Once the design of ta database is completed and a DBMS is chosen to implement the database, the first order of the day is to specify conceptual and internal schema for the database and any mapping between the two. In may DBMS where no strict separation of levels is maintained, one language called the database definition language (DDL), is used by the DBA and by the database designers to define both schema. The DBMS will have a DBMS will have a DDL compiler whose function is to process DDL statements in order to identify descriptions of the schema constructs and store the schema descriptions in DBMS catalog.
In DBMS where a clear separation is maintained between the conceptual and internal levels, the DDL is used to specify the conceptual schema only.
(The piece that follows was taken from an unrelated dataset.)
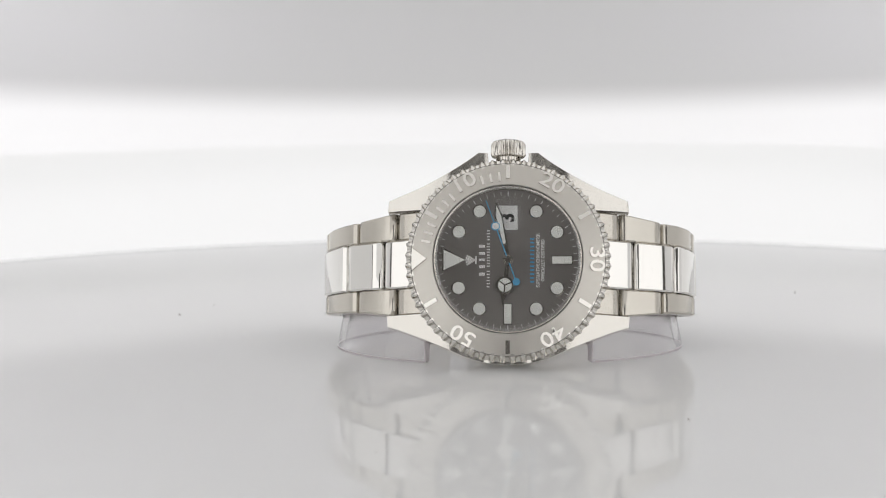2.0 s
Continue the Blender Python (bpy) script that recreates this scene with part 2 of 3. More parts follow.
band("ceiling", TOP_GLOW, 0, 360, [(TENT - 30, 300), (520, 480), (330, 640), (150, 700), (8, 712)], "pale diffusing canopy over the tent")
# unseen glowing floor, added to brighten the plate from below and thin its shadows
tagged(part("floor", moved(disc(TENT + 20, -175, -160, 96), Matrix.Identity(4)), FLOOR_GLOW, None), "added white glowing floor under the turntable, unseen", "floor", "", "structure")


def rounded_plate(r, top, thick, rim):
    prof = [(0.01, top)] + [(r * k, top) for k in (0.3, 0.6, 0.85, 0.95)]
    prof += [(r - rim + rim * math.sin(a), top - rim + rim * math.cos(a)) for a in [math.pi / 2 * i / 8 for i in range(9)]]
    prof += [(r - 1.0, top - thick), (0.01, top - thick)]
    return lathe(prof, 160)


turntable = thing("turntable", "round glossy white acrylic turntable plate", "turntable")
part("plate", rounded_plate(206.5, 0.0, 9.0, 2.5), TABLE, turntable, "glossy white acrylic disc", 30)
part("hub", lathe([(0.5, -9.05), (9, -9.05), (9, -26), (12, -30), (12, -60), (0.5, -60)], 64), PAPER, turntable, "grey tilting hub under the plate", 30)
rng = random.Random(4)
for k in range(16):
    a, r = rng.uniform(0, 360), rng.uniform(75, 185)
    s = rng.uniform(0.12, 0.3)
    bm = bmesh.new()
    bmesh.ops.create_icosphere(bm, subdivisions=1, radius=s)
    for v in bm.verts:
        v.co *= rng.uniform(0.6, 1.3)
    bmesh.ops.scale(bm, vec=(1.6, 0.8, 0.5), verts=bm.verts)
    moved(bm, Matrix.Rotation(radians(a), 4, "Z") @ Matrix.Translation((r, 0, 0.08)))
    part("dust_speck", bm, DUST, turntable, "tiny dust speck" if k == 0 else "")

pedestal = thing("pedestal", "grey round pedestal that carries the turntable", "pedestal")
part("column", lathe([(0.5, -62), (14, -62), (14, -150), (45, -159.5), (0.5, -159.5)], 48), PAPER, pedestal)

# ---- the clear stand: an open ring inside the bracelet ----
stand = thing("watch_stand", "clear plastic open ring stand inside the watch bracelet", "stand")


def open_ring():
    """Egg-shaped open strip, 10 mm high and 1.4 mm thick, its gap towards the watch case."""
    bm = bmesh.new()
    half, n, loops = 1.4, 90, []
    for j in range(n + 1):
        a = radians(-90 + 27.5 + (360 - 55) * j / n)
        ring = []
        for inset, z, draw in ((0, 0.35, 0), (0.35, 0.02, 0), (half - 0.3, 0.02, 0), (half, 0.4, 0), (half, 9.8, 1), (half - 0.3, 10.1, 1), (0.3, 10.1, 1), (0, 9.8, 1)):
            ax, ay = 35.6 - inset - 1.9 * draw, 25.2 - inset - 1.4 * draw
            ring.append(bm.verts.new((ax * math.cos(a), 26.6 + ay * math.sin(a), z)))
        loops.append(ring)
    for a, b in zip(loops, loops[1:]):
        for i in range(8):
            bm.faces.new((a[i], b[i], b[(i + 1) % 8], a[(i + 1) % 8]))
    bm.faces.new(loops[0])
    bm.faces.new(loops[-1][::-1])
    return bm


part("ring", open_ring(), PLASTIC, stand, "", 50)
RIM = grain(material("cut_plastic_edge", (0.58, 0.54, 0.56), 0.3), 500, (0.3, 0.45))


def ring_rim():
    """The cut lower edge of the strip, which catches light along its length."""
    bm = bmesh.new()
    loops, n = [], 90
    for j in range(n + 1):
        a = radians(-90 + 27.5 + (360 - 55) * j / n)
        loops.append([bm.verts.new(((35.6 + o) * math.cos(a), 26.6 + (25.2 + o) * math.sin(a), z)) for o, z in ((0.04, 0.03), (0.04, 0.42), (-0.2, 0.42), (-0.2, 0.03))])
    for a, b in zip(loops, loops[1:]):
        for i in range(4):
            bm.faces.new((a[i], b[i], b[(i + 1) % 4], a[(i + 1) % 4]))
    bm.faces.new(loops[0])
    bm.faces.new(loops[-1][::-1])
    return bm


for a in (radians(-62.5), radians(242.5)):
    x, y = 35.0 * math.cos(a), 26.6 + 24.6 * math.sin(a)
    part("end_edge", moved(box(-0.18, 0.18, -0.75, 0.75, 0.3, 9.9, 0.1), Matrix.Translation((x, y, 0)) @ Matrix.Rotation(a, 4, "Z") @ Matrix.Rotation(radians(90), 4, "Z")), RIM, stand, "cut end of the strip")
part("rim", ring_rim(), RIM, stand, "pinkish cut lower edge", 50)

# ---- the watch, built lying dial up: x to three o'clock, y to twelve, z out of the dial ----
watch = thing("wristwatch", "steel wristwatch with grey dial lying sideways over a clear ring", "wristwatch")


# case with lugs and crown guards
def case_outline():
    """Right half from twelve to six, in (x, y); x is the crown's side."""
    right = [(-0.0, 16.4), (10.25, 16.4), (10.35, 23.8), (12.5, 23.6), (13.2, 21.5), (14.6, 17.5), (16.6, 13.2), (18.9, 9.4), (20.4, 7.3), (21.5, 5.9), (21.5, 4.0), (19.6, 3.9), (19.6, 0.0)]
    right += [(x, -y) for x, y in right[-2::-1]]
    left = [(-10.25, 16.4), (-10.35, 23.8), (-12.5, 23.6), (-13.2, 21.5), (-14.9, 17.3), (-16.9, 12.6), (-19.0, 7.8), (-20.0, 3.8), (-20.3, 0.0)]
    left += [(x, -y) for x, y in left[-2::-1]]
    return eased(right + left[::-1])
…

Another language, the storage definition language (SDL), is used to specify the internal schema. The mapping between the two schema may be specified in either one of these languages. For a true three-shema-architecture, one would need a third language, the view definition language (VDL), to specify user views and their mappings to the conceptual schema. Once the the database schema is compiled and the database is populated with data, users must have some means for manipulating the database. Typical manipulations include retrieval, insertions, deletion, and modification of data. The DBMS provide data manipulation language (DML) for these purposes.
It is common in current DBMS not to identify the preceding types of languages as distinct; rather, a comprehensive integrated languages can be used that includes constructs for conceptual schema definition, view definition, data manipulation and storage definition. A typical example is SQL relational database language, which represnts a combination of DDL, VDL, DML and Sdl, although the SDL component is now being removed from the language.
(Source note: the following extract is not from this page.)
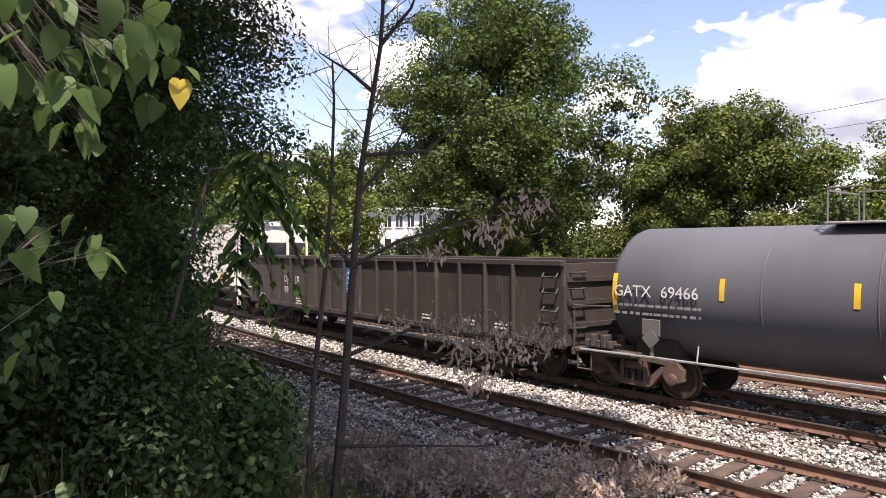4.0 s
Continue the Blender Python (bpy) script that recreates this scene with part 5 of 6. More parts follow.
def crown_mesh(name, cen, rad, per, size, material, seed, squash=0.7, narrow=0.45, droop=0.4):
    rs = np.random.default_rng(seed)
    k = len(cen)
    d = rs.normal(0, 1, (k, per, 3))
    d /= np.linalg.norm(d, axis=2, keepdims=True)
    rr = rs.uniform(0.35, 1.0, (k, per, 1)) ** 0.5 * rs.uniform(0.8, 1.15, (k, per, 1))
    p = cen[:, None] + d * rr * rad[:, None, None] * np.array([1, 1, squash])
    out = d + np.array([0, 0, 0.5])
    v, f = leaf_quads(p.reshape(-1, 3), size, out.reshape(-1, 3), droop, 0.6, rs, narrow)
    return mesh_np(name, v, f, material)


def trunk_mesh(base, top, r0, cen, seed, limbs=14, crook=0.3):
    rr = random.Random(seed)
    bm = bmesh.new()
    base, top = Vector(base), Vector(top)
    pts = [base.lerp(top, k / 5) + Vector((rr.uniform(-crook, crook), rr.uniform(-crook, crook), 0)) * (k > 0) for k in range(6)]
    for k in range(5):
        rod(bm, pts[k], pts[k + 1] + (pts[k + 1] - pts[k]) * 0.03, r0 * (1 - k / 6.5), 9, r0 * (1 - (k + 1) / 6.5))
    for c in rr.sample(list(range(len(cen))), min(limbs, len(cen))):
        c = Vector(cen[c])
        a = pts[rr.randint(2, 5)]
        if a.z > c.z:
            a = pts[2]
        m = a.lerp(c, 0.55) + Vector((0, 0, 0.1 * (c - a).length))
        rod(bm, a, m, r0 * 0.35, 6, r0 * 0.2)
        rod(bm, m, c, r0 * 0.2, 5, r0 * 0.05)
    return bm


def tree(name, base, height, crown_c, radii, label, leafmat, k=70, per=170, size=0.16, rmin=0.6, rmax=1.3, r0=0.22, seed=1, category="tree", shell=0.5, narrow=0.4, lobes=None):
    """A tapered trunk with limbs that carry clumps of single leaves."""
    t = tagged(new(name), label, category)
    t.location = (base[0], base[1], base[2] + ground_drop(base[0], base[1]))
    cen, rad = clumps(crown_c, radii, k, rmin, rmax, seed, shell, lobes or (9 + k // 7 if shell > 0.2 else 0))
    part("trunk", trunk_mesh((0, 0, -0.1), (crown_c[0] * 0.6, crown_c[1] * 0.6, height * 0.8), r0, cen, seed), M_BARK, t)
    ob = new("crown", crown_mesh("crown", cen, rad, per, size, leafmat, seed + 50, 0.7, narrow))
    ob.parent = t
    return t


# shrubs: a few kinds, repeated along the far side
def shrub(radii, label, leafmat, seed, k=34, per=230, size=0.10, narrow=0.4, shoots=0, name="shrub"):
    t = tagged(new(name), label, "shrub", group="shrubs behind the tracks")
    cen, rad = clumps((0, 0, radii[2] * 0.95), radii, k, 0.35, 0.75, seed, 0.45)
    cen[:, 2] = np.maximum(cen[:, 2], 0.3)
    bm = bmesh.new()
    rr = random.Random(seed)
    tips = []
    for _ in range(shoots):
        a = rr.uniform(0, 6.28)
        u = rr.uniform(0.1, 0.85)
        x, y, top = radii[0] * u * math.cos(a), radii[1] * u * math.sin(a), radii[2] * rr.uniform(1.6, 2.0)
        lean = rr.uniform(-0.3, 0.3)
        rod(bm, (x * 0.5, y * 0.5, radii[2] * 0.6), (x + lean, y, top), 0.016, 5, 0.004)
        for q in range(9):
            f = q / 8
            tips.append((x * (0.7 + 0.3 * f) + lean * f, y * (0.7 + 0.3 * f), radii[2] * 1.1 + (top - radii[2] * 1.1) * f))
    for c in rr.sample(list(range(k)), 9):
        c = Vector(cen[c])
        a = Vector((c.x * 0.2, c.y * 0.2, -0.15))
        rod(bm, a, a.lerp(c, 0.6) + Vector((0, 0, 0.2)), 0.045, 5, 0.025)
        rod(bm, a.lerp(c, 0.6) + Vector((0, 0, 0.2)), c, 0.025, 5, 0.008)
    part("stem", bm, M_BARK, t)
    if tips:
        n = len(tips)
        ob = new("shoot_leaves", crown_mesh("shoot_leaves", np.array(tips), np.random.default_rng(seed).uniform(0.10, 0.26, n), 26, size * 1.05, leafmat, seed + 19, 1.2, min(narrow, 0.3)))
        ob.parent = t
    ob = new("foliage", crown_mesh("foliage", cen, rad, per, size, leafmat, seed + 9, 0.7, narrow))
    ob.parent = t
    return t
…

There are two main types of DML. A high-level or non procedural DML can be used on its own to specify complex database operations in a concise manner. Many DBMS allow high-level DML statements either to be entered interactively from a terminal or to be embedded in a general-purpose programming language. In the latter case, DML statement must be identified within the program so that hey can be processed by the DBMS. A Low-level or procedural DML must be embedded in a general-purpose programming language. This type of DML typically retrieves individual records from the database and processes each record separately. Hence, it needs to make use of programming language constructs, such as looping, to retrieve and process each individual records from a set of records. Low level DML, such as SQL, can specify and retrieve many records in a single DML statement and are hence called set-at-a time or set-oriented DML. A query in a high-level DML, often specify what is to be retrieved rather than how to retrieve the data; hence, such languages are also called declarative.
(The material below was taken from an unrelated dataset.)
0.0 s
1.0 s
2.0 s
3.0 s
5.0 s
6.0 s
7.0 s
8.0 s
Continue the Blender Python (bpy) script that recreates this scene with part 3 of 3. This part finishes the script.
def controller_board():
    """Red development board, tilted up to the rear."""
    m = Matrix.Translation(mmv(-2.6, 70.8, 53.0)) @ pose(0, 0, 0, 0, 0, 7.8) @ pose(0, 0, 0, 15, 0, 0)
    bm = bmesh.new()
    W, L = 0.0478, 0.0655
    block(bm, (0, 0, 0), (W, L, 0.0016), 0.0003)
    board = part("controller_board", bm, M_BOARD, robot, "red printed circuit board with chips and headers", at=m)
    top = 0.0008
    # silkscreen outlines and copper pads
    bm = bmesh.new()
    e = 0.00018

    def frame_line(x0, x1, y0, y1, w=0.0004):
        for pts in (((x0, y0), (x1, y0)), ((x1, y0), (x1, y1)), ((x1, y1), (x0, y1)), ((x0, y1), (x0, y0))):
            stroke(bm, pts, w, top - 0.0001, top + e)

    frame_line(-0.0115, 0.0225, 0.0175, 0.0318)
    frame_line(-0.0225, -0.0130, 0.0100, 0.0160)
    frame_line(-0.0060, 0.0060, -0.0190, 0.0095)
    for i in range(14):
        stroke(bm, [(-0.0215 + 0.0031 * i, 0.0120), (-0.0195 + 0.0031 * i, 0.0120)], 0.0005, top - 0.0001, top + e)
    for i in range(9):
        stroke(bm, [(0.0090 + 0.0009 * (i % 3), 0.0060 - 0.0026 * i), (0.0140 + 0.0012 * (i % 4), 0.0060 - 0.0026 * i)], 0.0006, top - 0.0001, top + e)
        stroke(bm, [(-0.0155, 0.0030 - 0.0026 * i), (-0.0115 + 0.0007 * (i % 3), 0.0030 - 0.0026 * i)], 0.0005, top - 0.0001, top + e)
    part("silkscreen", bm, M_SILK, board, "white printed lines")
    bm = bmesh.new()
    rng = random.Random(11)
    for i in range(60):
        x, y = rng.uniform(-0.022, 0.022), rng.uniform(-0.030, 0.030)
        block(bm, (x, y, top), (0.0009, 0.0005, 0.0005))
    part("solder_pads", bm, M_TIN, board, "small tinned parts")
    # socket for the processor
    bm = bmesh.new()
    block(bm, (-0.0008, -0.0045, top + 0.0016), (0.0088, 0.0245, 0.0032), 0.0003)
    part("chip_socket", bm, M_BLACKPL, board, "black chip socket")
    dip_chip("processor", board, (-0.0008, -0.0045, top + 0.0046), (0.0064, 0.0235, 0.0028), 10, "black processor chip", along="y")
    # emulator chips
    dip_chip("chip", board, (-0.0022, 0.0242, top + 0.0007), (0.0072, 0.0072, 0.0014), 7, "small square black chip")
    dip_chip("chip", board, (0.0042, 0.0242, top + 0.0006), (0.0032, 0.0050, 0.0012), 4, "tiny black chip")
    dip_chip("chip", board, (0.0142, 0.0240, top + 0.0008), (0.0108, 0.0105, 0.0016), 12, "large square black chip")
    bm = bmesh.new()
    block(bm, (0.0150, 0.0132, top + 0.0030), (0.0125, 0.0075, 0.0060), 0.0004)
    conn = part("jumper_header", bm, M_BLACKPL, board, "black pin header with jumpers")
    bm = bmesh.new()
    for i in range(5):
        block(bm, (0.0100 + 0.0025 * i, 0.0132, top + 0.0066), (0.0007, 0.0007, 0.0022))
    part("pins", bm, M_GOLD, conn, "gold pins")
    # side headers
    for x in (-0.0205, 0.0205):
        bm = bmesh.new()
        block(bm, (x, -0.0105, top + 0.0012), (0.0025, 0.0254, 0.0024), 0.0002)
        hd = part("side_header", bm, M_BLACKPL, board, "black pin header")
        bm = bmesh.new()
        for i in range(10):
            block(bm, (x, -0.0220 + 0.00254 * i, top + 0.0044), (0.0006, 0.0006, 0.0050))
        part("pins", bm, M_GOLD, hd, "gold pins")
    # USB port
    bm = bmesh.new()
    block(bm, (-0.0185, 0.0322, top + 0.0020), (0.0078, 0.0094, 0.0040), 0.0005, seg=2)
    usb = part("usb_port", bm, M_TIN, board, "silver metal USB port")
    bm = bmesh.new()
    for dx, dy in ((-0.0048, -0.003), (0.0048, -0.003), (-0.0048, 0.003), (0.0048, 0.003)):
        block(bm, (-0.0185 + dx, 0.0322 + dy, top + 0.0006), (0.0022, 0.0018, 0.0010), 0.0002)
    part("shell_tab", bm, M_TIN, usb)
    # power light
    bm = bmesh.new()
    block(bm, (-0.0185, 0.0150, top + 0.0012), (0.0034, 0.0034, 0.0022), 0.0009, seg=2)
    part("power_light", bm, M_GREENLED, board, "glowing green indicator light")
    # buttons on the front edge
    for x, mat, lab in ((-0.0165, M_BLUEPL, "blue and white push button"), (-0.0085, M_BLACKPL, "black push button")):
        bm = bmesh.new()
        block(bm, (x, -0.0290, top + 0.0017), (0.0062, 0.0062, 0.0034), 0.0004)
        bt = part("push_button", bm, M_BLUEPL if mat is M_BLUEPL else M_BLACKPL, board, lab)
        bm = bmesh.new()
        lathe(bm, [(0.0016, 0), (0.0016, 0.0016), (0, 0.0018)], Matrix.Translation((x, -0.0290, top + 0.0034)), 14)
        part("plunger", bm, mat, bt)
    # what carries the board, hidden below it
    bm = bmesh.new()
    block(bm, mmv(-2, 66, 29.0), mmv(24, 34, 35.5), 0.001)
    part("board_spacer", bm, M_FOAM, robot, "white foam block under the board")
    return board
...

Whatever DML commands, whether high-level or low-level, are embedded ina general-purpose programming language, that language is called the host language and the DML is called the data sub-language. In newer DBMS, such as object-oriented systems, the host and data sub-languages typically form one integrated language such as C++. On the other hand, a high-level DML used in a stand-alone interactive manner is called a query language. In general both retrieval and update commands of a high-level DML may be used interactively and are hence considered part of the query language.
Causal end users typically use a high-level query language to specify their requests, wheres programmers use DML in its embedded form. For naïve and parametric users, there usually are user friendly interfaces for interacting with the data base; these can also be used by casual users or others who do not want to learn the details of a high-level query language.